Aronofsky's script is certainly something different, and, even with an ultra-low budget, he pours on lots of visual tricks. This only makes sense; since most of the movie consists of an unlikable guy shouting numbers at people, that camera had better start jumping and spinning in circles as often as possible.

It's just that I can't get very jazzed by a main character who won't sleep with the sexy, willing girl across the hall because he's too caught up in trying to calculate a 216-digit number that, when interpreted by the proper Hassidic Jews, will give him the name of God. I would just call God "God," toss the calculator, and try to put the moves on the chick in 6D.

There's an eager-to-dazzle film-school intensity to the proceedings that I found wholly distracting, but that dazzle has landed Aronofsky a studio production deal, so I guess it worked. The high contrast black-and-white photography, for instance, is black-and-white photography. The visuals contain so much artsy-fartsy glare and grain you'd have to yank your eyes out not to notice it.

All of this hoopla is supposed to draw us into Max's obsessions, full of grinding sound effects and deeply focused number pondering, but I was nowhere near as fascinated as Max seemed to be. He's so obsessed, as a matter of fact, he eventually breaks his bathroom mirror and starts pounding his head on the wall. Heck, I took that trip courtesy of 9th grade algebra.

The central theory:

Max is having a koo-koo fit over the following theory (be warned. You may wind up with a broken mirror and stitches in your head if this kind of thing appeals to you):

  1. Mathematics is the language of nature
  2. Everything in the world can be represented and understood with numbers.
  3. If you graph the numbers of any system, patterns emerge.

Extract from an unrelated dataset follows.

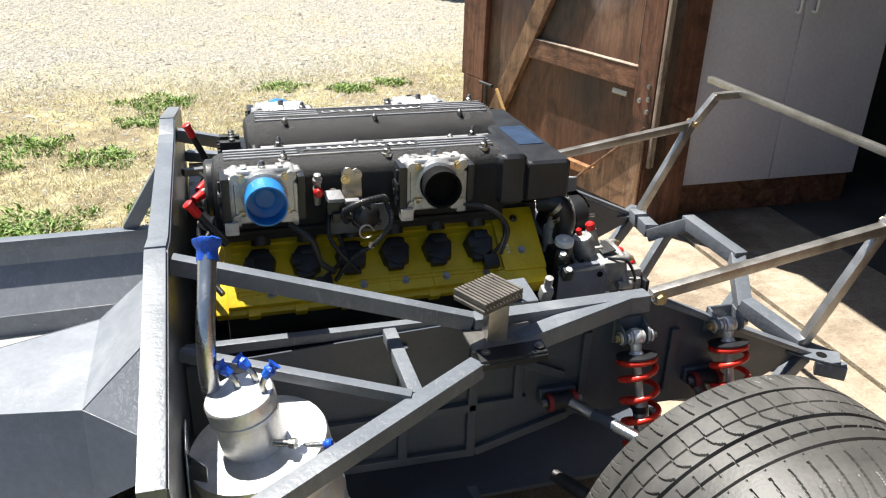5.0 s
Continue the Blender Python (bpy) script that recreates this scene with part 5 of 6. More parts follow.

Read that sequence of facts aloud, over and over again, while flinging a camera all over the room. There -- you've got yourself a movie. Admittedly, Aronofsky tries to make it seem like there's more going on than that. At first, Max is trying to find a predictable pattern to the stock market, but pretty soon all kinds of people start ominously pursuing him because they think he knows something.

When you get right down to it, that's what 80 percent of Alfred Hitchcock's movies were about, and you didn't have to sit through umpteen arguments about the meaning of pi, or whether or not you can calculate the flow of nature with a homemade computer that has lots of tangled wires hanging off of it.

What really got me, though, was Max's sudden immersion in urban paranoia. He doesn't seem very concerned with anybody else in his world for two-thirds of the movie. Then, out of nowhere, he heads into panic overdrive. It seems to me that Aronofsky gets so caught up in the calculating, he forgets to slowly build any narrative steam. Instead, he just adds it on, as if movies are homework assignments -- if you have the right answer at the end, who cares how you got there.

Well, I do, for one, and (as much as I would've liked to) I wasn't buying. Aronofsky has been talking about making a truly frightening horror movie his next time out, and, visually, I think he's fully capable of that. He just needs to develop as much interest in human beings as he does in numbers. Maybe he could turn down that f-stop a little bit, too.

If you're the kind of person who recites Monty Python routines out-loud, refuses to recognize how simplistic "Star Trek" is, and never scored less than 97 on a calculus exam, "Pi" is for you. It's supposed to be scary, but really isn't. There are hints of possible violence, although the nastiest part is when Max gets rattled and shaves his own head. It's all pretty McKafka if you ask me. Not rated. 85 minutes.